Python geoprocessing performance

ab1 · ‎09-09-2013

Hi,

I have a python geoprocessing that takes a lot of time. The geoprocessing calculates geometries using points, polygons, buffers, and cursors.
Do you have any hint of how to optimize the geoprocessing?
Would it be shorter in time if I used the Java API?

Thanks.

JakeSkinner · ‎09-10-2013

Can you post the python script you are using?

ab1 · ‎09-10-2013

It's 3000 lines. It won't be easy.
I'd like to know in general if a geoprocessing with Java ArcObjets would be faster than python arcpy?
m also using sql queries with the SdeExecuteSQL function. This function seems to take time too. Is it possible to optimize this?

JakeSkinner · ‎09-10-2013

I'm not sure what would be faster as I've never really worked with ArcObjects Java API. The easiest way to find out is to perform a quick simple test and compare the two.

As for the ArcSDESQLExecute function, you may want to try the pyodbc library. After a quick test, this seems to perform slightly faster.

MichaelVolz · ‎09-10-2013

Jake:

Can you post the code for the quick tests you did to compare ArcSDESQLExecute function using the arcpy library vs the pyodbc library?

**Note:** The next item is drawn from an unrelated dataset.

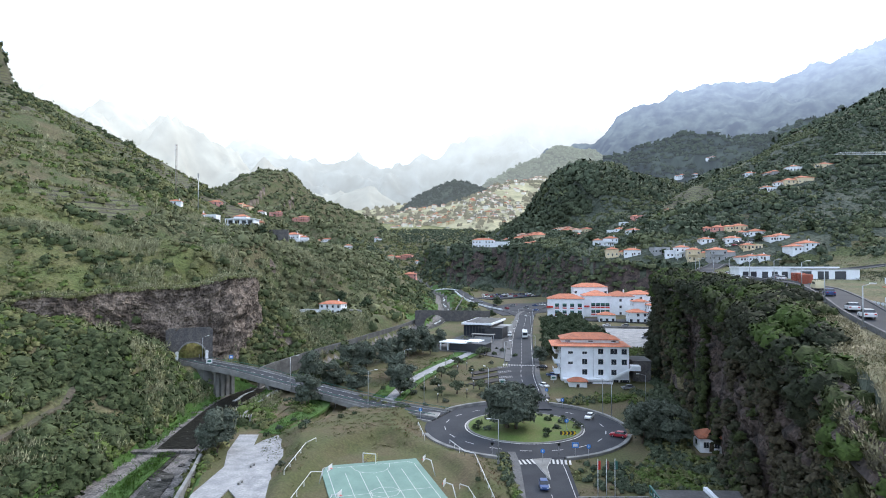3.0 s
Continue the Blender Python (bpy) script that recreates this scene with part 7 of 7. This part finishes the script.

DuncanHornby · ‎09-10-2013

Have you looked on GIS StackExchange? There are several threads on boosting python performance, here is on page.

JakeSkinner · ‎09-10-2013

Jake:

Can you post the code for the quick tests you did to compare ArcSDESQLExecute function using the arcpy library vs the pyodbc library?

import pyodbc, time, arcpy

startTime = time.clock()

sde_conn = arcpy.ArcSDESQLExecute(r"Database Connections\SQLSERVER.sde")
sql = "select OBJECTID, FEATURE, P_ST_NO, P_ST_NAME, P_ST_TYPE, P_CITY, P_Z_1 from AddressPoints"
sde_return = sde_conn.execute(sql)

endTime = time.clock()
elapsedTime = endTime - startTime
print elapsedTime

startTime = time.clock()

cnxn = pyodbc.connect('Driver={SQL Server Native Client 11.0};UID=gis;PWD=gis;SERVER=sdeserver;DATABASE=db;')
cursor=cnxn.cursor()
cursor.execute("select OBJECTID, FEATURE, P_ST_NO, P_ST_NAME, P_ST_TYPE, P_CITY, P_Z_1 from AddressPoints")
rows = cursor.fetchall()
cursor.close()
cnxn.close()

endTime = time.clock()
elapsedTime = endTime - startTime
print elapsedTime

MichaelVolz · ‎09-10-2013

Jake:

3 more questions

1.) Do I need a special driver for an Oracle connection with pyodbc?

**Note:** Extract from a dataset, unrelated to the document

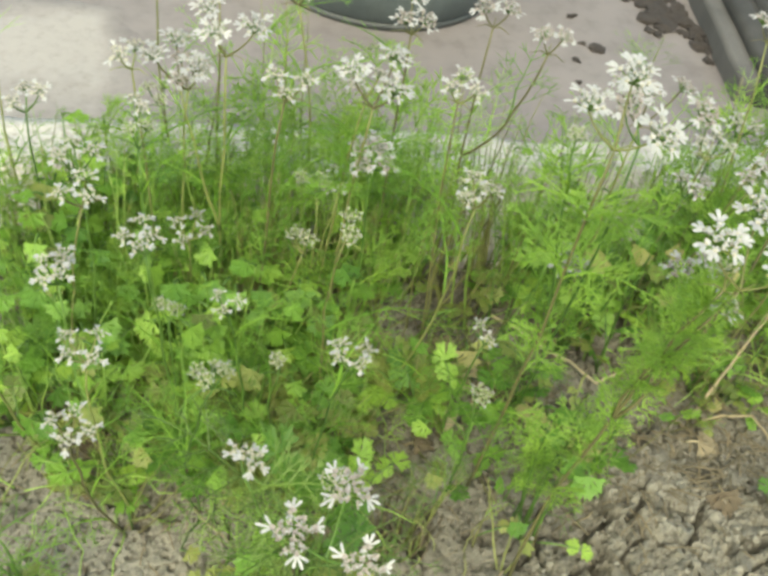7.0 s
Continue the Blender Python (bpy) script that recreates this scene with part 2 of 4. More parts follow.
def umbellet_mesh(seed, style):
    """A flat cluster about 18 mm across: small florets inside, larger showy petals round the rim. slots: petal, floret, stem, bud."""
    rng, bag = random.Random(seed), Bag()
    if style == "bud":
        for k in range(15):
            a, d = k * 2.4, 0.008 * math.sqrt(k / 15)
            top = Vector((d * math.cos(a), d * math.sin(a), 0.005 + rng.uniform(-0.0005, 0.0018)))
            tube(bag, [(0, 0, -0.001), top], [0.0003, 0.0004], 3, 2, False)
            bead(bag, top, rng.uniform(0.0005, 0.0008), 3)
            for j in range(4):
                petal(bag, top, a + j * 1.57 + rng.uniform(-0.4, 0.4), rng.uniform(0.1, 0.9), rng.uniform(0.0016, 0.003), 0.0008, 0 if k > 6 and j < 2 else 1 if rng.random() < 0.4 else 3)
        return bag.mesh("umbellet", PETAL, FLORET, STEM, BUD)
    if style == "near":
        for k in range(22):
            a, d = k * 2.4 + rng.uniform(-0.25, 0.25), 0.0078 * math.sqrt((k + 0.3) / 22)
            top = Vector((d * math.cos(a), d * math.sin(a), 0.0062 + rng.uniform(-0.001, 0.0012) - d * 0.15))
            tube(bag, [(0, 0, 0), top], [0.0002, 0.00026], 3, 2, False)
            r = rng.uniform(0.00075, 0.00098)
            bead(bag, top - Vector((0, 0, 0.0006)), 0.7 * r, 3 if rng.random() < 0.3 else 1)
            for j in range(6):
                petal(bag, top + Vector((0, 0, -0.3 * r)), a + j * 1.05 + rng.uniform(-0.4, 0.4), rng.uniform(0.1, 1.2), rng.uniform(1.5, 2.3) * r, rng.uniform(0.9, 1.3) * r, 0 if rng.random() < 0.22 else 1)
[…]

2.) What is the syntax difference for Oracle in the line cnxn = pyodbc.connect('Driver={SQL Server Native Client 11.0};UID=gis;PWD=gis;SERVER=sdeserver;DATABASE=db;')?
an example would be great

3.) What is the syntax for getting the number of records counted so I know the python script actually selected records?

Thank you

JakeSkinner · ‎09-10-2013

Jake:

3 more questions

1.) Do I need a special driver for an Oracle connection with pyodbc?

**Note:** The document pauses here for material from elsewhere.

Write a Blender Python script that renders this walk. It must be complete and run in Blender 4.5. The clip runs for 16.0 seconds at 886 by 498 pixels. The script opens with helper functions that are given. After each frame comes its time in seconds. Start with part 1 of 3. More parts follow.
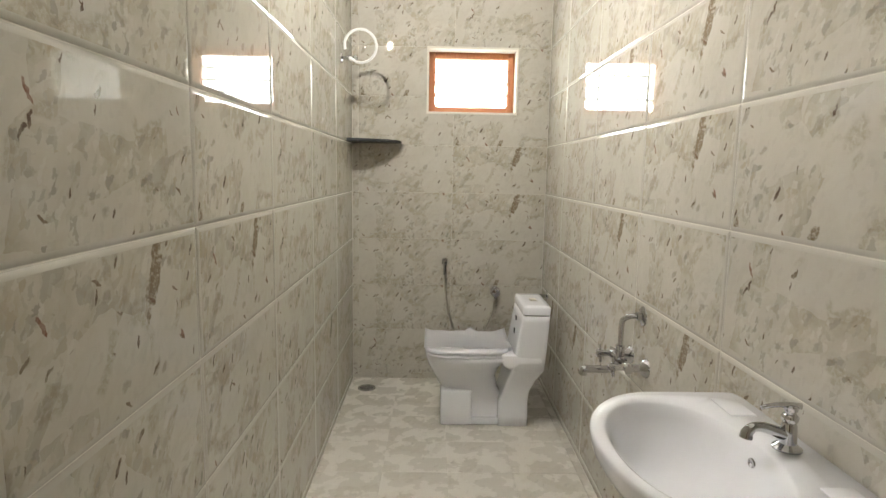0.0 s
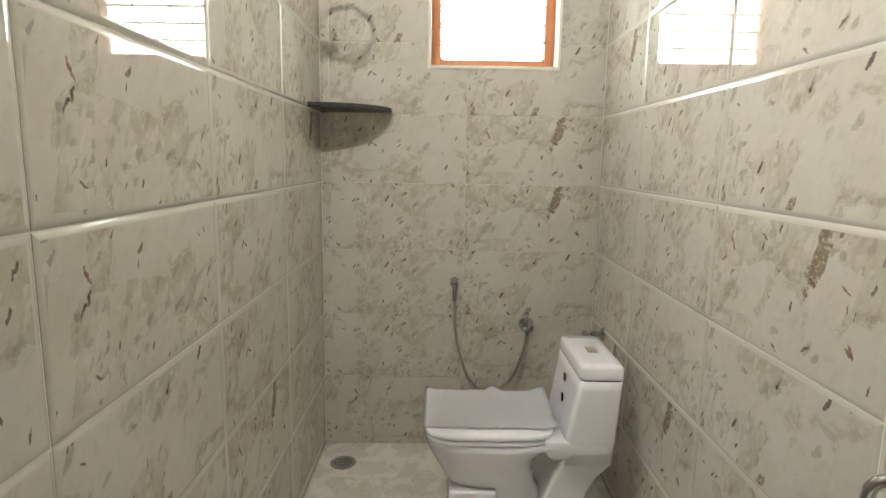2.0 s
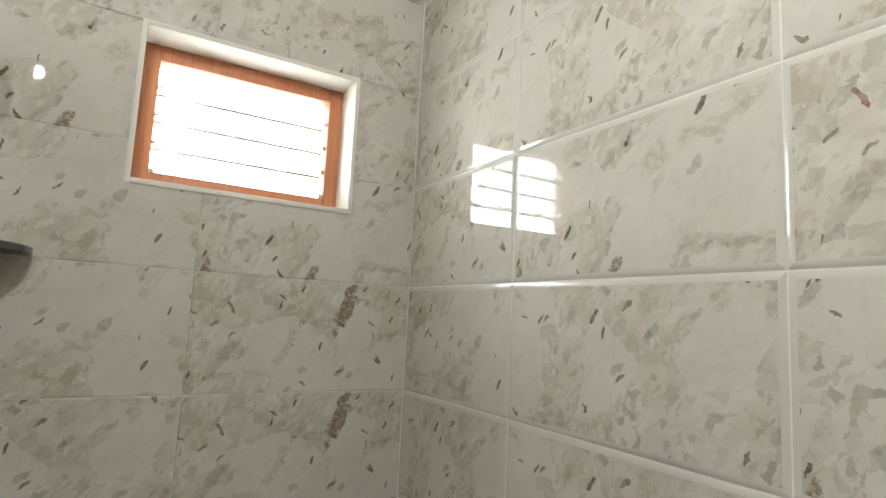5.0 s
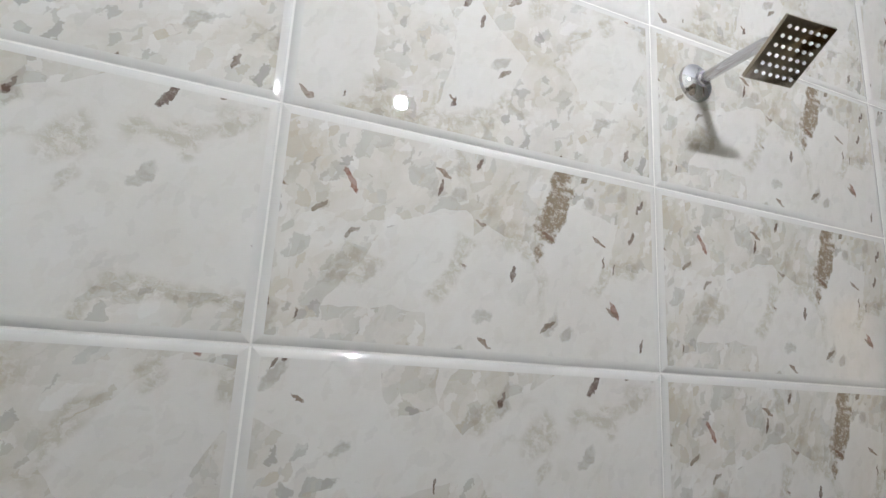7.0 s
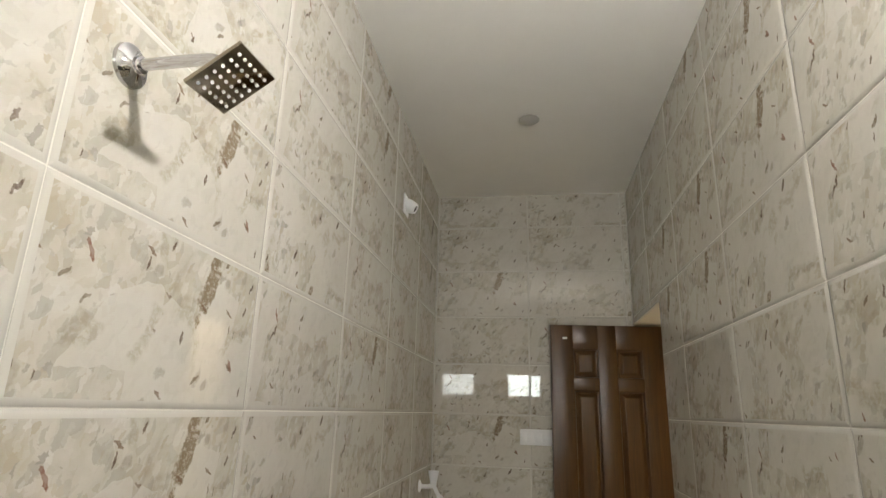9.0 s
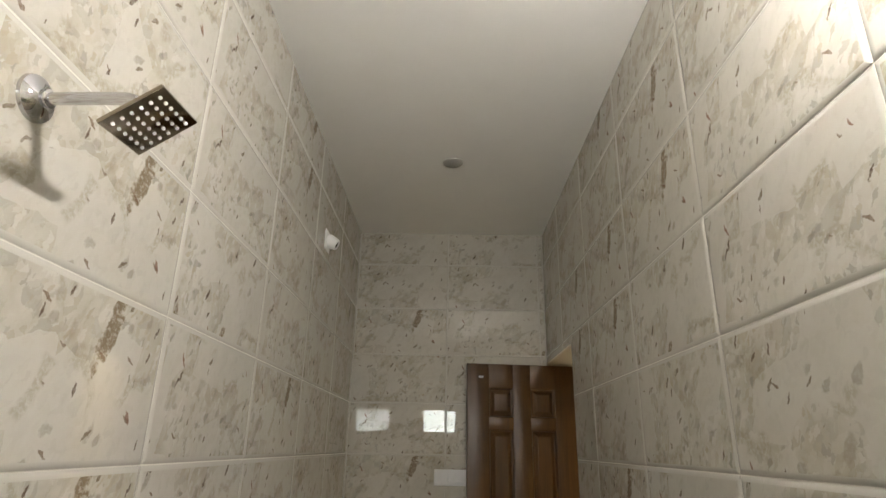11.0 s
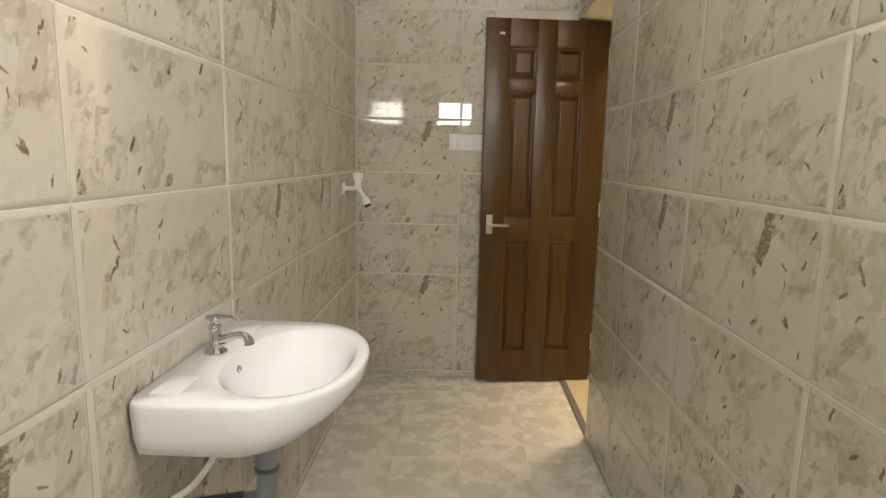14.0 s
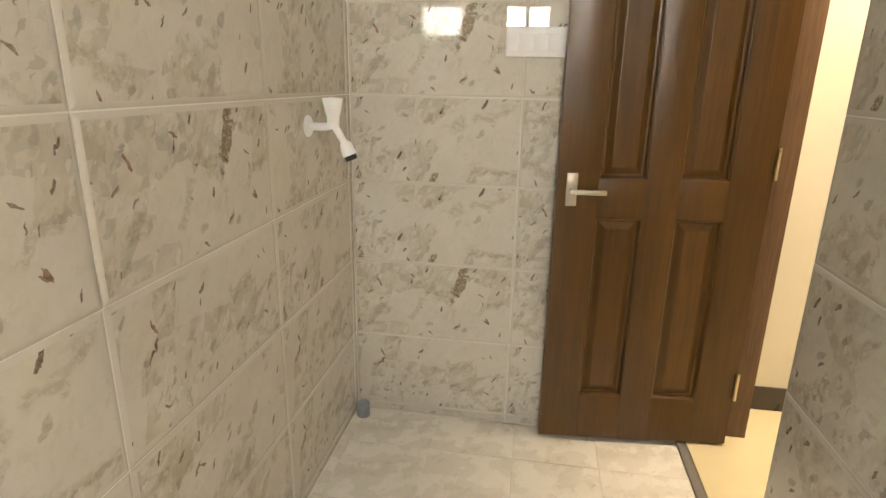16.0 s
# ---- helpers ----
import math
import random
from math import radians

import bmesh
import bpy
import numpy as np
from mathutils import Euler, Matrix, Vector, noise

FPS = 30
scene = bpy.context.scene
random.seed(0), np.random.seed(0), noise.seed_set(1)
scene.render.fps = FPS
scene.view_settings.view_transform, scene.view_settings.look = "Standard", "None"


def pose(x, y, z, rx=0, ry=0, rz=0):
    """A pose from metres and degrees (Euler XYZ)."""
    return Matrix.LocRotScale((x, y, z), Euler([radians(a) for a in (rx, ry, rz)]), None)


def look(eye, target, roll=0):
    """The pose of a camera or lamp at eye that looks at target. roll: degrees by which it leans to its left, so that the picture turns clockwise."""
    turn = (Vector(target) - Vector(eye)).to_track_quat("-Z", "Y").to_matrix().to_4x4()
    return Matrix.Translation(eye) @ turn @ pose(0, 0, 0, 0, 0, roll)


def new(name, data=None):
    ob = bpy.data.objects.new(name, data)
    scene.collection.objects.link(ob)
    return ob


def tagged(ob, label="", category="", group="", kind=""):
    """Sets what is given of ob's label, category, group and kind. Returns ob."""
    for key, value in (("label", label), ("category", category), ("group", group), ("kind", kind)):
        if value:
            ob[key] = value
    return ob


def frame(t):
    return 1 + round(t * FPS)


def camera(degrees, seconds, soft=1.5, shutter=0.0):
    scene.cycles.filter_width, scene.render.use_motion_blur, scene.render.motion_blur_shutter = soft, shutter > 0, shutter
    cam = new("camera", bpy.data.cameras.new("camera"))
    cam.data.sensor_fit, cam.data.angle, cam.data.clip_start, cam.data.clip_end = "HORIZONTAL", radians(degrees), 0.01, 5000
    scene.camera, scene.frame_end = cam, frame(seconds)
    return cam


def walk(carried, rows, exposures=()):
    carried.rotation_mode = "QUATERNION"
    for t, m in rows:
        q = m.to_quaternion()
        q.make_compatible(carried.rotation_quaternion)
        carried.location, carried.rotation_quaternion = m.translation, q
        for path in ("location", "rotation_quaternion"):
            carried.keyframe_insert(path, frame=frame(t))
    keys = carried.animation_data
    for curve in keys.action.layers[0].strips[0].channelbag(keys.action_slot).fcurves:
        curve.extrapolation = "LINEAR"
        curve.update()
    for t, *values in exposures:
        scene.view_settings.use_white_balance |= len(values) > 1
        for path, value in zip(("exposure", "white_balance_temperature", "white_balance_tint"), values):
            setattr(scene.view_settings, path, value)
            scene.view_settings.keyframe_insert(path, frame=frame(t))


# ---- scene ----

2.) What is the syntax difference for Oracle in the line cnxn = pyodbc.connect('Driver={SQL Server Native Client 11.0};UID=gis;PWD=gis;SERVER=sdeserver;DATABASE=db;')?
an example would be great

3.) What is the syntax for getting the number of records counted so I know the python script actually selected records?

Thank you

1. Yes, you will need an Oracle driver. I believe you can download one from here if you do not have one:

http://www.oracle.com/technetwork/topics/winsoft-085727.html

2. Here is an example using DSN that is set up through Microsoft's ODBC Data Source Administrator:

http://stackoverflow.com/questions/10586361/how-do-i-connect-to-oracle-10-from-pyodbc

3. You can return the record count with the following:

SELECT COUNT(*) FROM table_name;

MichaelVolz · ‎09-10-2013

Jake:

If I already have the Oracle Client installed on the computer where I am running the python script, do I also need to set up an Oracle ODBC connection in the ODBC Data Source Administrator tool for the pyodbc.connect code to work?